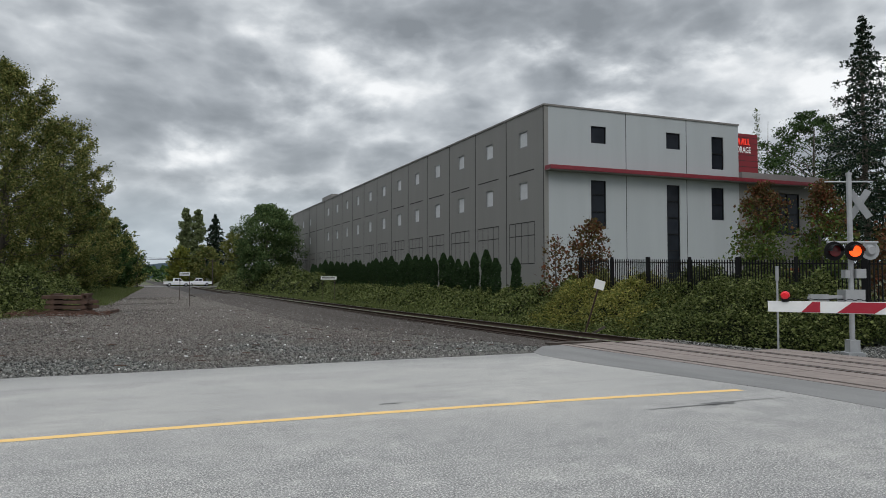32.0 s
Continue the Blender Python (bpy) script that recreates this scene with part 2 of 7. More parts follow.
def car_paint(name, colour, rust=0.25, streak=0.5, grime=(0.16, 0.15, 0.13), rusty=(0.16, 0.065, 0.028), panels=False):
    """Weathered railcar paint: rain streaks down the sides, rust blooms high up, dust low down."""
    m, n, b = material(name, 0.55)
    co = coords(n)
    info = n.add("ShaderNodeObjectInfo").outputs["Random"]
    shift = n.add("ShaderNodeVectorMath")
    shift.operation = "ADD"
    n.link(co, shift.inputs[0])
    cx = n.add("ShaderNodeCombineXYZ")
    n.link(n.math("MULTIPLY", info, 60.0), cx.inputs[0])
    n.link(cx.outputs[0], shift.inputs[1])
    v = shift.outputs[0]
    lines = n.noise(n.mapping(v, (3.2, 1.0, 0.22)), 1.3, 5, 0.62)
    broad = n.noise(n.mapping(v, (0.6, 0.6, 0.5)), 1.0, 4)
    fine = n.noise(v, 30.0, 3)
    base = n.ramp(broad, [(0.3, tuple(c * 0.88 for c in colour)), (0.7, tuple(min(1, c * 1.06) for c in colour))])
    sheet = n.noise(n.mapping(v, (1.1, 1.0, 0.10), (5, 0, 2)), 1.0, 3, 0.5)
    base = n.mix(n.ramp(sheet, [(0.36, (0.55, 0.55, 0.55)), (0.52, (0, 0, 0))]), base, tuple(c * 0.72 for c in colour))
    base = n.mix(n.ramp(sheet, [(0.52, (0, 0, 0)), (0.68, (0.5, 0.5, 0.5))]), base, tuple(min(0.9, c * 1.16) for c in colour))
    stk = n.ramp(lines, [(0.49, (0, 0, 0)), (0.78, (1, 1, 1))])
    c1 = n.mix(n.math("MULTIPLY", stk, streak), base, grime)
    blot = n.noise(n.mapping(v, (0.35, 1.0, 0.9), (0, 0, 7.3)), 1.3, 6, 0.65)
    rs = n.ramp(blot, [(0.60 - rust * 0.28, (0, 0, 0)), (0.70 - rust * 0.22, (1, 1, 1))])
    chalk = n.ramp(n.noise(n.mapping(v, (4.5, 1.0, 0.16), (3, 0, 5)), 1.0, 5, 0.6), [(0.50, (0, 0, 0)), (0.72, (0.5, 0.5, 0.5))])
    c1 = n.mix(n.math("MULTIPLY", chalk, 0.45), c1, tuple(min(0.85, c * 1.35 + 0.05) for c in colour))
    speck = n.math("MULTIPLY", rs, n.ramp(n.noise(n.mapping(v, (0.8, 1, 5)), 3.0, 5), [(0.35, (0, 0, 0)), (0.6, (1, 1, 1))]))
    if panels:
        # rust that bleeds out of the middle of each side panel, in short level streaks
        sp = n.add("ShaderNodeSeparateXYZ")
        n.link(co, sp.inputs[0])
        wob = n.math("MULTIPLY", n.noise(v, 1.1, 4, 0.6), 0.9)
        zz = n.math("ABSOLUTE", n.math("SUBTRACT", n.math("ADD", sp.outputs[2], wob), 3.85))
        some = n.ramp(n.noise(n.mapping(v, (0.42, 0.0, 0.35)), 1.0, 2), [(0.40, (0, 0, 0)), (0.56, (1, 1, 1))])
        high = n.math("MULTIPLY", n.ramp(zz, [(0.14, (1, 1, 1)), (0.62, (0, 0, 0))]), some)
        xx = n.math("COSINE", n.math("MULTIPLY", n.math("ADD", sp.outputs[0], 1.065), 2.95))
        centre = n.ramp(n.math("ADD", xx, n.math("MULTIPLY", n.noise(n.mapping(v, (1, 1, 2.2)), 2.3, 5, 0.7), 1.5)), [(0.65, (0, 0, 0)), (1.25, (1, 1, 1))])
        level = n.ramp(n.noise(n.mapping(v, (0.7, 1, 9)), 1.6, 5, 0.6), [(0.40, (0, 0, 0)), (0.58, (1, 1, 1))])
        haze = n.math("MULTIPLY", n.math("MULTIPLY", high, centre), 0.35)
        c1 = n.mix(haze, c1, (0.40, 0.24, 0.11))
        speck = n.math("MULTIPLY", n.math("MULTIPLY", high, centre), level)
        # the sloping roof edge rusts in long stains
        edge = n.math("MULTIPLY", n.ramp(n.math("SUBTRACT", sp.outputs[2], 3.0), [(0.84, (0, 0, 0)), (0.88, (1, 1, 1))]), n.ramp(n.noise(n.mapping(v, (0.5, 1, 1.5)), 1.6, 6, 0.7), [(0.50, (0, 0, 0)), (0.66, (0.8, 0.8, 0.8))]))
        speck = n.math("MAXIMUM", speck, edge)
    c2 = n.mix(n.math("MULTIPLY", speck, min(1.0, rust * 1.9)), c1, rusty)
    c3 = n.mix(n.math("MULTIPLY", fine, 0.12), c2, (0.1, 0.1, 0.1))
    n.link(c3, b.inputs["Base Color"])
    n.link(n.math("ADD", n.math("MULTIPLY", broad, 0.25), 0.5), b.inputs["Roughness"])
    b.inputs["Specular IOR Level"].default_value = 0.10
    bump(n, b, n.noise(n.mapping(v, (1.2, 1, 0.8)), 1.5, 3), 0.25, 0.02)
    return m


def flat_paint(name, colour, rough=0.55, worn=0.25):
    m, n, b = material(name, rough)
    w = n.noise(coords(n), 14.0, 5)
    n.link(n.mix(n.math("MULTIPLY", n.ramp(w, [(0.5, (0, 0, 0)), (0.75, (1, 1, 1))]), worn), colour, tuple(c * 0.6 + 0.08 for c in colour)), b.inputs["Base Color"])
    return m


def glow(name, colour, strength):
    m, n, b = material(name, 0.3)
    b.inputs["Base Color"].default_value = (*colour, 1)
    b.inputs["Emission Color"].default_value = (*colour, 1)
    b.inputs["Emission Strength"].default_value = strength
    return m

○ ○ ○

### Objective
Quote the preceding listing precisely and completely, omitting its images.

### Finished exercise
32.0 s
Continue the Blender Python (bpy) script that recreates this scene with part 2 of 7. More parts follow.
def car_paint(name, colour, rust=0.25, streak=0.5, grime=(0.16, 0.15, 0.13), rusty=(0.16, 0.065, 0.028), panels=False):
    """Weathered railcar paint: rain streaks down the sides, rust blooms high up, dust low down."""
    m, n, b = material(name, 0.55)
    co = coords(n)
    info = n.add("ShaderNodeObjectInfo").outputs["Random"]
    shift = n.add("ShaderNodeVectorMath")
    shift.operation = "ADD"
    n.link(co, shift.inputs[0])
    cx = n.add("ShaderNodeCombineXYZ")
    n.link(n.math("MULTIPLY", info, 60.0), cx.inputs[0])
    n.link(cx.outputs[0], shift.inputs[1])
    v = shift.outputs[0]
    lines = n.noise(n.mapping(v, (3.2, 1.0, 0.22)), 1.3, 5, 0.62)
    broad = n.noise(n.mapping(v, (0.6, 0.6, 0.5)), 1.0, 4)
    fine = n.noise(v, 30.0, 3)
    base = n.ramp(broad, [(0.3, tuple(c * 0.88 for c in colour)), (0.7, tuple(min(1, c * 1.06) for c in colour))])
    sheet = n.noise(n.mapping(v, (1.1, 1.0, 0.10), (5, 0, 2)), 1.0, 3, 0.5)
    base = n.mix(n.ramp(sheet, [(0.36, (0.55, 0.55, 0.55)), (0.52, (0, 0, 0))]), base, tuple(c * 0.72 for c in colour))
    base = n.mix(n.ramp(sheet, [(0.52, (0, 0, 0)), (0.68, (0.5, 0.5, 0.5))]), base, tuple(min(0.9, c * 1.16) for c in colour))
    stk = n.ramp(lines, [(0.49, (0, 0, 0)), (0.78, (1, 1, 1))])
    c1 = n.mix(n.math("MULTIPLY", stk, streak), base, grime)
    blot = n.noise(n.mapping(v, (0.35, 1.0, 0.9), (0, 0, 7.3)), 1.3, 6, 0.65)
    rs = n.ramp(blot, [(0.60 - rust * 0.28, (0, 0, 0)), (0.70 - rust * 0.22, (1, 1, 1))])
    chalk = n.ramp(n.noise(n.mapping(v, (4.5, 1.0, 0.16), (3, 0, 5)), 1.0, 5, 0.6), [(0.50, (0, 0, 0)), (0.72, (0.5, 0.5, 0.5))])
    c1 = n.mix(n.math("MULTIPLY", chalk, 0.45), c1, tuple(min(0.85, c * 1.35 + 0.05) for c in colour))
    speck = n.math("MULTIPLY", rs, n.ramp(n.noise(n.mapping(v, (0.8, 1, 5)), 3.0, 5), [(0.35, (0, 0, 0)), (0.6, (1, 1, 1))]))
    if panels:
        # rust that bleeds out of the middle of each side panel, in short level streaks
        sp = n.add("ShaderNodeSeparateXYZ")
        n.link(co, sp.inputs[0])
        wob = n.math("MULTIPLY", n.noise(v, 1.1, 4, 0.6), 0.9)
        zz = n.math("ABSOLUTE", n.math("SUBTRACT", n.math("ADD", sp.outputs[2], wob), 3.85))
        some = n.ramp(n.noise(n.mapping(v, (0.42, 0.0, 0.35)), 1.0, 2), [(0.40, (0, 0, 0)), (0.56, (1, 1, 1))])
        high = n.math("MULTIPLY", n.ramp(zz, [(0.14, (1, 1, 1)), (0.62, (0, 0, 0))]), some)
        xx = n.math("COSINE", n.math("MULTIPLY", n.math("ADD", sp.outputs[0], 1.065), 2.95))
        centre = n.ramp(n.math("ADD", xx, n.math("MULTIPLY", n.noise(n.mapping(v, (1, 1, 2.2)), 2.3, 5, 0.7), 1.5)), [(0.65, (0, 0, 0)), (1.25, (1, 1, 1))])
        level = n.ramp(n.noise(n.mapping(v, (0.7, 1, 9)), 1.6, 5, 0.6), [(0.40, (0, 0, 0)), (0.58, (1, 1, 1))])
        haze = n.math("MULTIPLY", n.math("MULTIPLY", high, centre), 0.35)
        c1 = n.mix(haze, c1, (0.40, 0.24, 0.11))
        speck = n.math("MULTIPLY", n.math("MULTIPLY", high, centre), level)
        # the sloping roof edge rusts in long stains
        edge = n.math("MULTIPLY", n.ramp(n.math("SUBTRACT", sp.outputs[2], 3.0), [(0.84, (0, 0, 0)), (0.88, (1, 1, 1))]), n.ramp(n.noise(n.mapping(v, (0.5, 1, 1.5)), 1.6, 6, 0.7), [(0.50, (0, 0, 0)), (0.66, (0.8, 0.8, 0.8))]))
        speck = n.math("MAXIMUM", speck, edge)
    c2 = n.mix(n.math("MULTIPLY", speck, min(1.0, rust * 1.9)), c1, rusty)
    c3 = n.mix(n.math("MULTIPLY", fine, 0.12), c2, (0.1, 0.1, 0.1))
    n.link(c3, b.inputs["Base Color"])
    n.link(n.math("ADD", n.math("MULTIPLY", broad, 0.25), 0.5), b.inputs["Roughness"])
    b.inputs["Specular IOR Level"].default_value = 0.10
    bump(n, b, n.noise(n.mapping(v, (1.2, 1, 0.8)), 1.5, 3), 0.25, 0.02)
    return m


def flat_paint(name, colour, rough=0.55, worn=0.25):
    m, n, b = material(name, rough)
    w = n.noise(coords(n), 14.0, 5)
    n.link(n.mix(n.math("MULTIPLY", n.ramp(w, [(0.5, (0, 0, 0)), (0.75, (1, 1, 1))]), worn), colour, tuple(c * 0.6 + 0.08 for c in colour)), b.inputs["Base Color"])
    return m


def glow(name, colour, strength):
    m, n, b = material(name, 0.3)
    b.inputs["Base Color"].default_value = (*colour, 1)
    b.inputs["Emission Color"].default_value = (*colour, 1)
    b.inputs["Emission Strength"].default_value = strength
    return m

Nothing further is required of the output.